Depuis six semaines, mon cher confrère, que je suis arrivé ici, j’ai toujours voulu vous écrire sans en pouvoir trouver le moment : différentes occupations et des distractions de toute espèce m’en ont empêché ; cependant je ne veux pas retourner en France sans vous donner signe de vie. Mon voyage a été des plus agréables, et le roi me comble de toutes les bontés possibles. Je puis vous assurer que ce prince est supérieur à la gloire même qu’il vient d’acquérir par la justice qu’il rend à ses ennemis, et par la modestie bien sincère avec laquelle il parle de ses succès. Vous êtes convenu avec moi, et vous avez bien raison, que la destruction de sa puissance eût été un grand malheur pour les lettres et pour la philosophie. Les gazettes ont dit, mais sans fondement, que j’étais président de l’Académie ; je ne puis douter, à la vérité, que le roi ne le désire, et j’ose vous dire que l’Académie même m’a paru le souhaiter beaucoup : mais mille raisons, dont aucune n’est relative au roi et dont la plupart sont relatives à moi seul, ne me permettent pas de fixer mon séjour en ce pays. Le roi me parle souvent de vous. Il sait vos ouvrages par cœur, il les lit et les relit, et il a été charmé tout récemment de la lecture qu’il a faite de vos Additions à l’Histoire générale (1). Je puis vous assurer qu’il vous rend bien toute la justice que vous pouvez désirer. Le marquis d’Argens me charge de vous faire mille compliments de sa part ; il vous regrette beaucoup, et me le dit souvent ; il n’en fait pas de même de Maupertuis, qui, ce me semble, n’a pas laissé beaucoup d’amis dans ce pays.

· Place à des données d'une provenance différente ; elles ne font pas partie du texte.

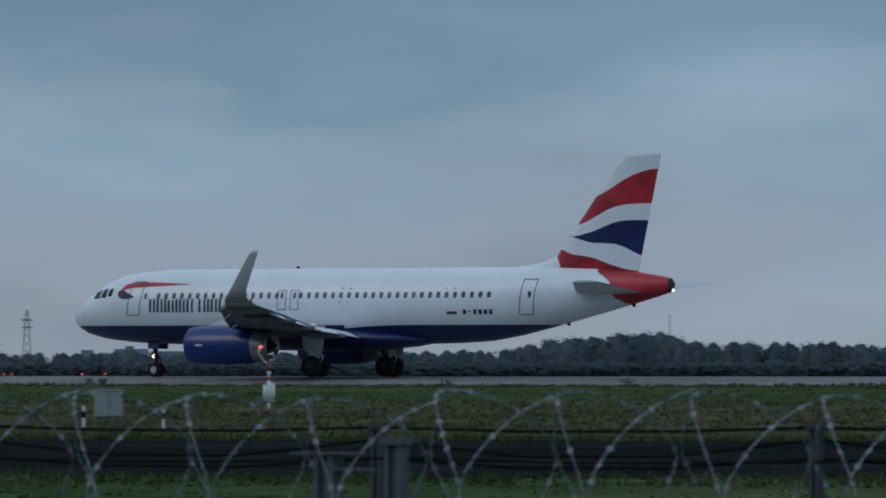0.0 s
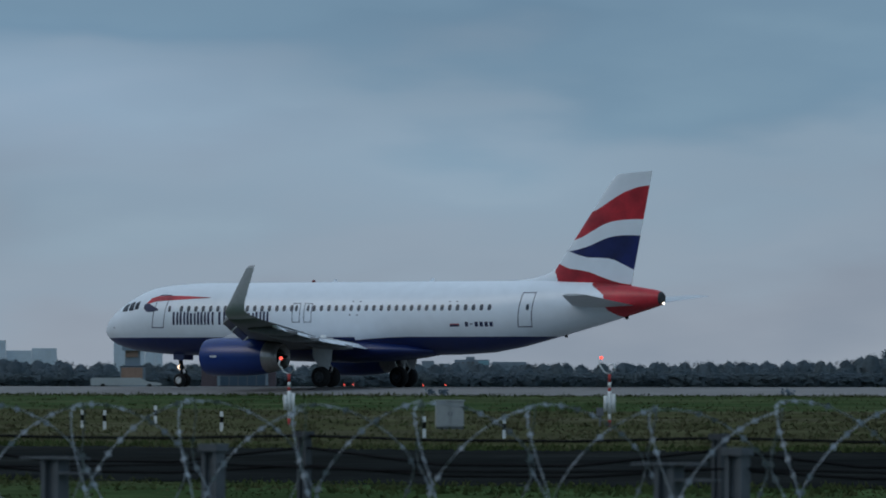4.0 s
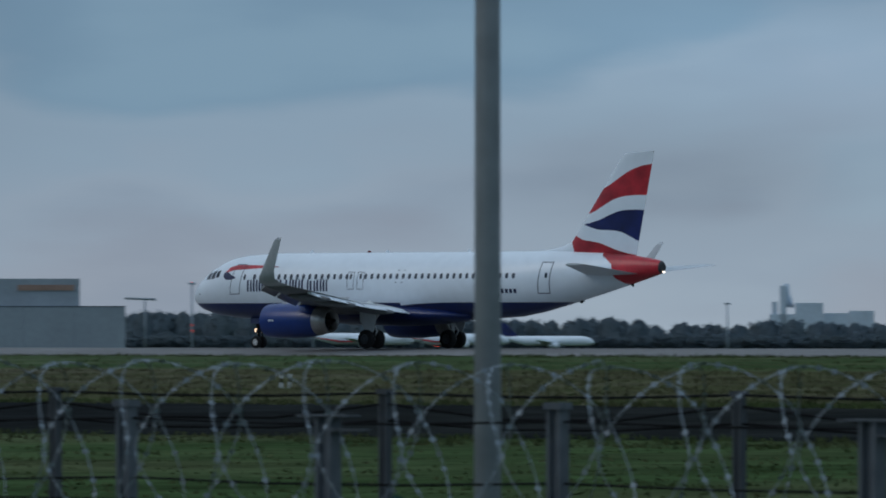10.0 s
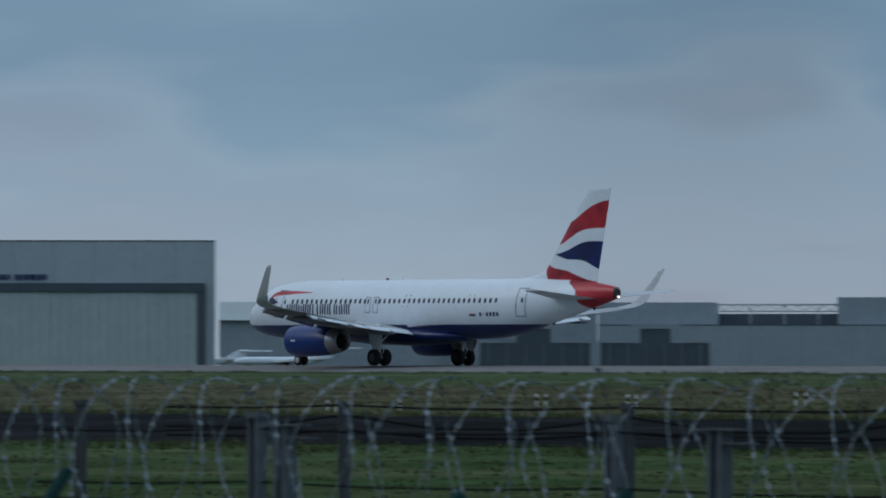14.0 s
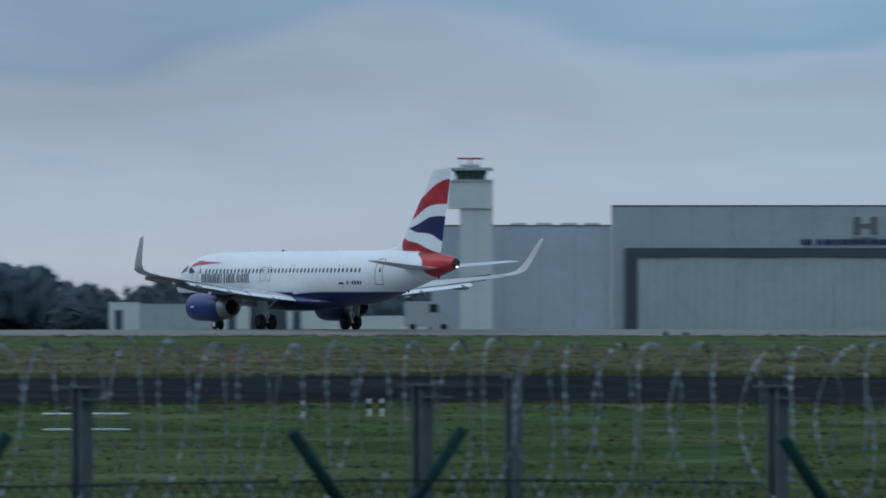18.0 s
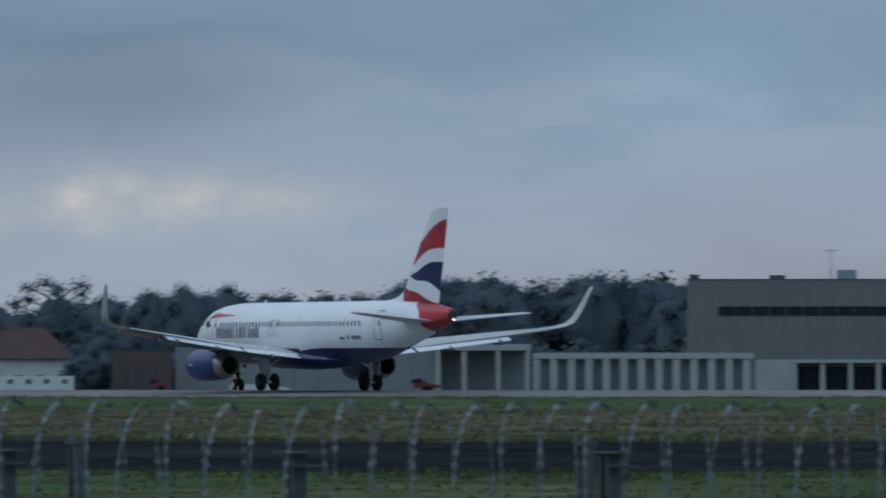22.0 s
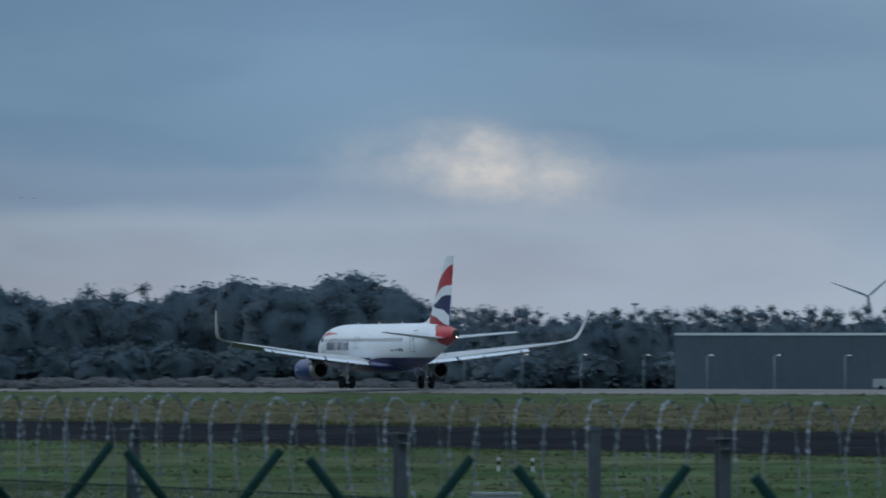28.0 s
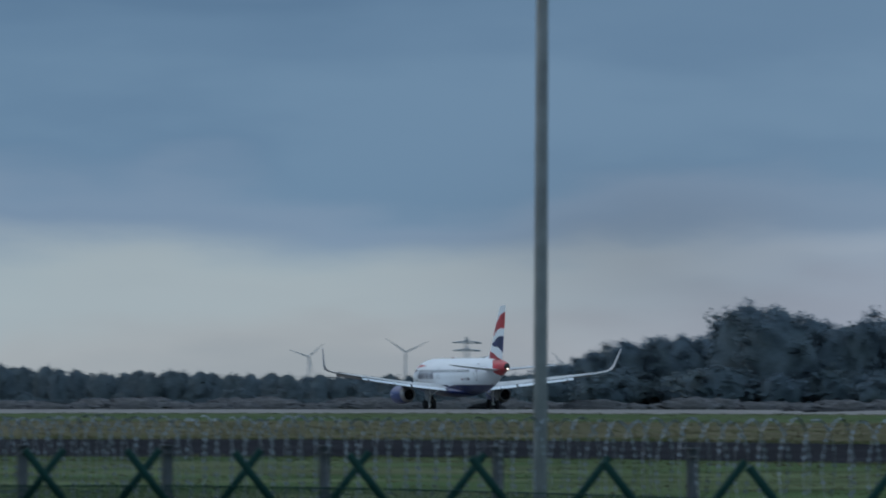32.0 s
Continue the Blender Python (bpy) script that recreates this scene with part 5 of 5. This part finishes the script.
def build_coil(rho, z, radius, pitch, u_ref, seed, wire=0.0023, label="concertina of coiled razor wire along the fence top"):
    """A concertina: neighbouring turns are clipped together five times in two turns and spread between the clips."""
    line = fence_line(rho)
    at, fb, turn, total = line
    rng = random.Random(seed)
    n = 42
    # the coil is pulled apart unevenly along the fence
    ss = np.linspace(0, total, 1500)
    gaps = np.interp(ss, [fb(u) for u, g in pitch], [g for u, g in pitch])
    wound = np.concatenate(([0.0], np.cumsum((ss[1] - ss[0]) / gaps)[:-1]))
    shift = (float(np.interp(fb(u_ref), ss, wound)) - 2 * 0.005043654180950656) % 2 - 2
    turns = int(wound[-1]) + 2
    wound_at = [float(np.interp(fb(u), ss, wound)) for u in (0, 2600, 5200)]
    path, gauge = [], []
    wob = [(rng.uniform(-0.035, 0.035), rng.uniform(-0.012, 0.012), rng.uniform(-0.10, 0.10)) for _ in range(turns + 2)]
    side = math.radians(HEADING - 90.0)
    across = Vector((-math.sin(side), math.cos(side), 0))      # towards the camera is minus
    for i in range(turns * n):
        k, f = divmod(i, n)
        f /= n
        a = math.tau * (k + f)                                   # 0: the near side, a quarter: the top
        ox, oz, op = [wob[k][q] * (1 - f) + wob[k + 1][q] * f for q in range(3)]
        zig = math.asin(0.97 * math.cos(2.5 * (a - radians(8)))) / math.asin(0.97)
        spread = float(np.interp(shift + k, wound_at, (0.5, 0.5, 0.08)))
        flat = float(np.interp(shift + k, wound_at, (1.0, 1.0, 0.36)))
        w = shift + k + f + spread * zig + op
        if not 0 < w < wound[-1]:
            continue
        s = float(np.interp(w, wound, ss))
        p = at(s)
        q = p - across * flat * radius * math.cos(a) * (1 + ox)
        q.z = z + oz + radius * math.sin(a) * (1 + ox)
        path.append(q)
        gauge.append(float(np.interp(shift + k, wound_at, (1.0, 1.0, 1.15))))
    bm = bmesh.new()
    tube(bm, path, [wire * g for g in gauge], 3, caps=False)
    coil = thing("razor_wire", Matrix(), label, "razor wire")
    part("wire", bm, M_WIRE, coil)
    verts, faces = [], []
    for a, b, g in zip(path, path[1:], gauge):
        c = (a + b) / 2
        d = (b - a).normalized()
        s = d.cross(Vector((rng.uniform(-1, 1), rng.uniform(-1, 1), rng.uniform(-1, 1)))).normalized()
        k = len(verts)
        for p in (c - d * 0.016 * g, c + s * 0.0115 * g, c + d * 0.016 * g, c - s * 0.0115 * g):
            verts.append(p)
        faces.append((k, k + 1, k + 2, k + 3))
    me = bpy.data.meshes.new("barbed_tape")
    me.from_pydata(verts, [], faces)
    me.materials.append(M_WIRE)
    ob = new("barbed_tape", me)
    ob.parent = coil
    tagged(ob, kind="stuff")


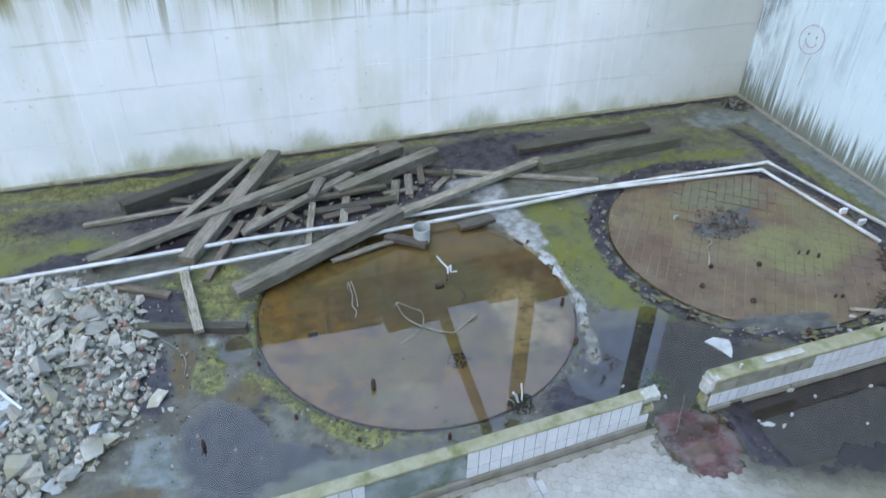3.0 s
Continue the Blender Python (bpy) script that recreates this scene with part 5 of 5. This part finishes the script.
def worn_coping(length, y0, y1, z0, z1, seed, first=0.0):
    """A strip of mortar with a wavering edge, chipped here and there."""
    bm = bmesh.new()
    n = int(length / 0.045)
    rows = []
    for i in range(n + 1):
        x = first + length * i / n
        w = 0.006 * noise.noise((x * 3, seed, 1)) + 0.003 * noise.noise((x * 17, seed, 2))
        t = 0.005 * noise.noise((x * 2, seed, 5)) + 0.003 * noise.noise((x * 15, seed, 6))
        chip = 0.008 * max(0.0, noise.noise((x * 9, seed, 8)) - 0.25)
        rows.append([bm.verts.new(p) for p in ((x, y0 + w + chip, z0), (x, y0 + w + chip, z1 + t - 0.008 - chip), (x, y0 + w + 0.008, z1 + t - chip), (x, y1 + w - 0.008, z1 + t), (x, y1 + w, z1 + t - 0.008), (x, y1 + w, z0))])
    for s, e in zip(rows, rows[1:]):
        for k in range(6):
            bm.faces.new((s[k], s[(k + 1) % 6], e[(k + 1) % 6], e[k]))
    bm.faces.new(rows[0])
    bm.faces.new(rows[-1][::-1])
    bmesh.ops.recalc_face_normals(bm, faces=bm.faces)
    return bm


left = base("low_wall", "low white-tiled wall with mossy top and missing tiles", "low wall", at=pose(-9.14, -6.70, 0, 0, 0, 4.0))
L = 3.62
part("wall_core", box(0.09, L - 0.12, 0.0, 0.105, -0.12, 0.442, 0.004), M["render"], left, "algae-stained bare render")
part("coping", worn_coping(L - 0.17, -0.012, 0.118, 0.443, 0.466, 1, 0.095), M["coping"], left, "mossy cement coping")
part("broken_end", rough_block(L - 0.12, L - 0.03, 0.01, 0.10, -0.1, 0.37, 1), M["coping"], left, "crumbled mossy end")
part("broken_cap", rough_block(L - 0.13, L + 0.055, -0.012, 0.115, 0.405, 0.462, 2, 0.016, 9), M["chalk"], left, "broken white coping piece")
part("broken_lump", rough_block(L - 0.10, L - 0.01, -0.008, 0.08, 0.27, 0.34, 5, 0.02, 6), M["pad"], left, "mossy lump under the broken end")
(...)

Je ne vous donne aucune nouvelle de littérature, car je n’en sais point, et vous savez combien elles sont stériles dans ce pays, où personne, excepté le roi, ne s’en occupe. Que dites-vous du bel arrêt du parlement de Paris pour consulter la faculté de théologie sur l’inoculation (2), cette même faculté qu’il a déclarée ne pouvoir être juge en matière de sacrements ! Cette nouvelle sottise française nous rend la fable des étrangers. Il faut avouer que nous ne démentons notre gloire sur rien.
Adieu, mon cher et illustre maître. Comme je compte partir à la fin de ce mois pour retourner en France, adressez-moi votre réponse à Paris. Je compte toujours faire le voyage d’Italie, et vous embrasse en allant ou en revenant.
1 – Ces Additions furent imprimées à part pour qu’elles pussent servir de supplément à l’édition de 1756. Elles forment un volume de 767 pages. (G.A.)